Activities associated with the development of SKA1_MID are listed in the Government Notices 982, 983, 984 and 985, and therefore authorization is required by the Minister of Environmental Affairs prior to commencement of these listed activities. As such, an environmental management instrument was prepared in terms of Section 24(2)(e) of the National Environmental Management Act (NEMA) [Act No. 107 of 1998] for the strategic environmental decision making on the development of SKA1_MID.

This Integrated Environment Management Plan (IEMP) is being submitted formally to the Minister of Environmental Affairs for consideration for adoption as an environmental management instrument in terms of Section 24(2)(e) of the NEMA, which will allow for the development of the identified activities associated with the development of the SKA in the geographical location, without environmental authorization, but in line with the environmental management principles and measures of this plan. These principles and management measures have been proposed based on the assessment of the possible environmental sensitivities and impacts and their mitigation and management measures undertaken through a strategic environmental assessment process. This IEMP must be used for strategic environmental decision making on the development of the SKA and legally implements the Strategic Environmental Assessment’s outputs.
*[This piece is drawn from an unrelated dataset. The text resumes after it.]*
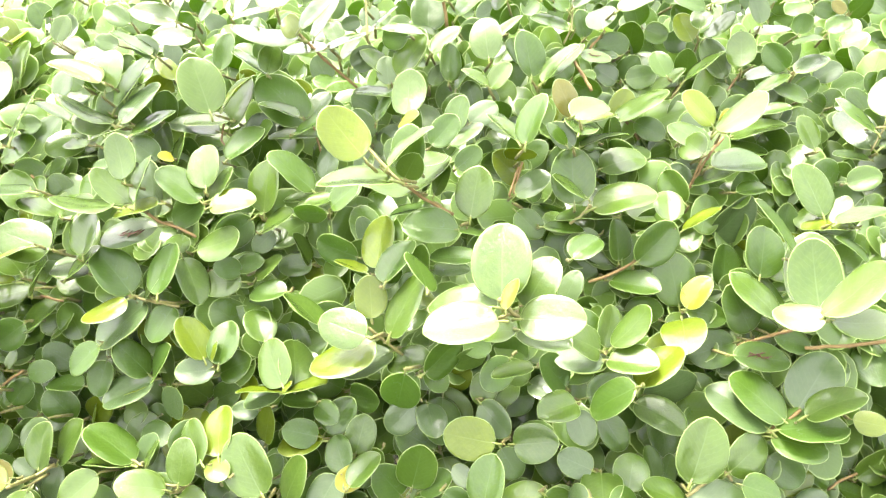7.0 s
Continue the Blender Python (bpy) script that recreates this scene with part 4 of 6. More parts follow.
leaf(s, -0.080, 0.424, 0.766, -30, -38, 136, 0.028, 0.022, "y")
s = shoot(-0.078, 0.402, 0.682)
leaf(s, -0.089, 0.405, 0.691, -16, -38, 136, 0.052, 0.036, "y")
leaf(s, -0.071, 0.406, 0.679, 15, -19, 90, 0.034, 0.030, "g")
s = shoot(-0.132, 0.372, 0.672)
leaf(s, -0.122, 0.372, 0.672, 32, -27, 31, 0.053, 0.040, "l")
s = shoot(-0.091, 0.367, 0.707)
leaf(s, -0.086, 0.368, 0.708, -19, -7, 9, 0.040, 0.029, "y")
s = shoot(-0.160, 0.379, 0.696)
leaf(s, -0.164, 0.376, 0.694, -2, 27, -150, 0.040, 0.028, "l")
s = shoot(-0.149, 0.403, 0.665)
leaf(s, -0.152, 0.402, 0.664, -53, 20, -158, 0.029, 0.023, "d")
s = shoot(-0.238, 0.395, 0.656)
leaf(s, -0.239, 0.394, 0.673, -7, -40, 131, 0.052, 0.042, "l")
leaf(s, -0.237, 0.396, 0.656, 33, -43, 62, 0.029, 0.021, "l")
leaf(s, -0.239, 0.401, 0.652, -53, -12, 170, 0.021, 0.015, "d")
leaf(s, -0.237, 0.395, 0.653, -35, 14, -164, 0.032, 0.024, "d")
s = shoot(-0.283, 0.362, 0.697)
leaf(s, -0.291, 0.360, 0.695, 35, 5, -171, 0.060, 0.042, "l")
s = shoot(-0.265, 0.364, 0.670)
leaf(s, -0.264, 0.368, 0.674, -4, -45, 69, 0.042, 0.030, "l")
s = shoot(-0.294, 0.414, 0.664)
leaf(s, -0.300, 0.414, 0.664, -1, -1, -179, 0.041, 0.031, "d")
s = shoot(-0.287, 0.343, 0.634)
leaf(s, -0.297, 0.341, 0.640, -25, 1, -173, 0.051, 0.031, "bw")
s = shoot(-0.011, 0.444, 0.791)
leaf(s, -0.016, 0.445, 0.803, -18, -15, 168, 0.039, 0.029, "d")
leaf(s, -0.002, 0.431, 0.786, -7, 17, -89, 0.047, 0.039, "d")
leaf(s, -0.020, 0.444, 0.780, -46, 38, -152, 0.030, 0.026, "d")
s = shoot(-0.011, 0.421, 0.809)
leaf(s, -0.013, 0.418, 0.802, 43, -16, 18, 0.045, 0.034, "l")
s = shoot(-0.022, 0.407, 0.699)
leaf(s, -0.027, 0.417, 0.701, 6, -47, 88, 0.042, 0.033, "d")
leaf(s, -0.014, 0.404, 0.704, -6, -35, 42, 0.048, 0.036, "y")
s = shoot(-0.078, 0.459, 0.743)
leaf(s, -0.079, 0.463, 0.748, -46, -47, 105, 0.048, 0.034, "d")
s = shoot(-0.049, 0.458, 0.743)
leaf(s, -0.051, 0.463, 0.748, 29, -45, 116, 0.055, 0.039, "d")
s = shoot(0.024, 0.434, 0.776)
leaf(s, 0.028, 0.433, 0.775, 56, 23, -21, 0.032, 0.023, "g")
s = shoot(0.021, 0.452, 0.761)
leaf(s, 0.024, 0.450, 0.758, 3, 35, -38, 0.033, 0.023, "d")
s = shoot(0.036, 0.448, 0.711)
leaf(s, 0.039, 0.450, 0.714, 56, -34, 41, 0.038, 0.027, "l")
s = shoot(0.180, 0.438, 0.821)
leaf(s, 0.189, 0.444, 0.819, 21, 62, -89, 0.027, 0.025, "d")
s = shoot(0.109, 0.433, 0.801)
leaf(s, 0.112, 0.429, 0.797, 47, 40, -49, 0.042, 0.034, "d")
s = shoot(0.155, 0.426, 0.709)
leaf(s, 0.161, 0.433, 0.716, 49, -34, 41, 0.055, 0.039, "d")
leaf(s, 0.158, 0.422, 0.707, 7, -3, 5, 0.041, 0.029, "g")
s = shoot(0.039, 0.421, 0.728)
leaf(s, 0.038, 0.424, 0.721, 53, 63, -28, 0.026, 0.023, "l")
leaf(s, 0.038, 0.417, 0.731, -49, 21, -157, 0.021, 0.019, "y")
s = shoot(0.057, 0.442, 0.725)
leaf(s, 0.058, 0.439, 0.721, 22, 46, -70, 0.036, 0.028, "g")
s = shoot(0.168, 0.450, 0.696)
leaf(s, 0.168, 0.452, 0.699, 7, -47, 102, 0.044, 0.031, "y")
leaf(s, 0.165, 0.455, 0.697, -45, -19, 110, 0.027, 0.025, "g")
leaf(s, 0.165, 0.447, 0.696, -32, 10, -169, 0.036, 0.027, "g")
s = shoot(0.130, 0.422, 0.702)
leaf(s, 0.126, 0.422, 0.703, -5, -9, 173, 0.034, 0.024, "g")
s = shoot(0.104, 0.427, 0.700)
leaf(s, 0.102, 0.434, 0.702, -55, -1, -179, 0.021, 0.017, "g")
leaf(s, 0.100, 0.420, 0.698, -5, 2, -176, 0.024, 0.017, "g")
s = shoot(0.267, 0.370, 0.759)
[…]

This exclusion is considered on condition that the National Research Foundation (NRF) will comply with the adopted instrument (IEMP) [where the NRF is currently the overarching legal entity that includes the South African SKA Offices business units and that this condition will be incumbent upon other legal entities responsible for implementing SKA in South Africa]. All areas delineated as unsuitable for development (no-go areas) during the Strategic Environmental Assessment specialists’ studies will be avoided in the final design of SKA1_MID, including red dunes, large dolerite hills and sandstone rock sheets populations of Aloe dichotoma, depressions and pans, seep wetlands and watercourses, and Grade II and IIIa heritage features. These areas were captured in spatial (Geographic Information Systems – GIS) data format and provided to the South African SKA Office for compliance with the requirements of this instrument (IEMP) during the final design of SKA1_MID.

Should the Minister adopt this IEMP, the NRF further commits to conduct a review and audit of this IEMP at a frequency defined in the most recent published EIA Regulations (but as a minimum every 5 years).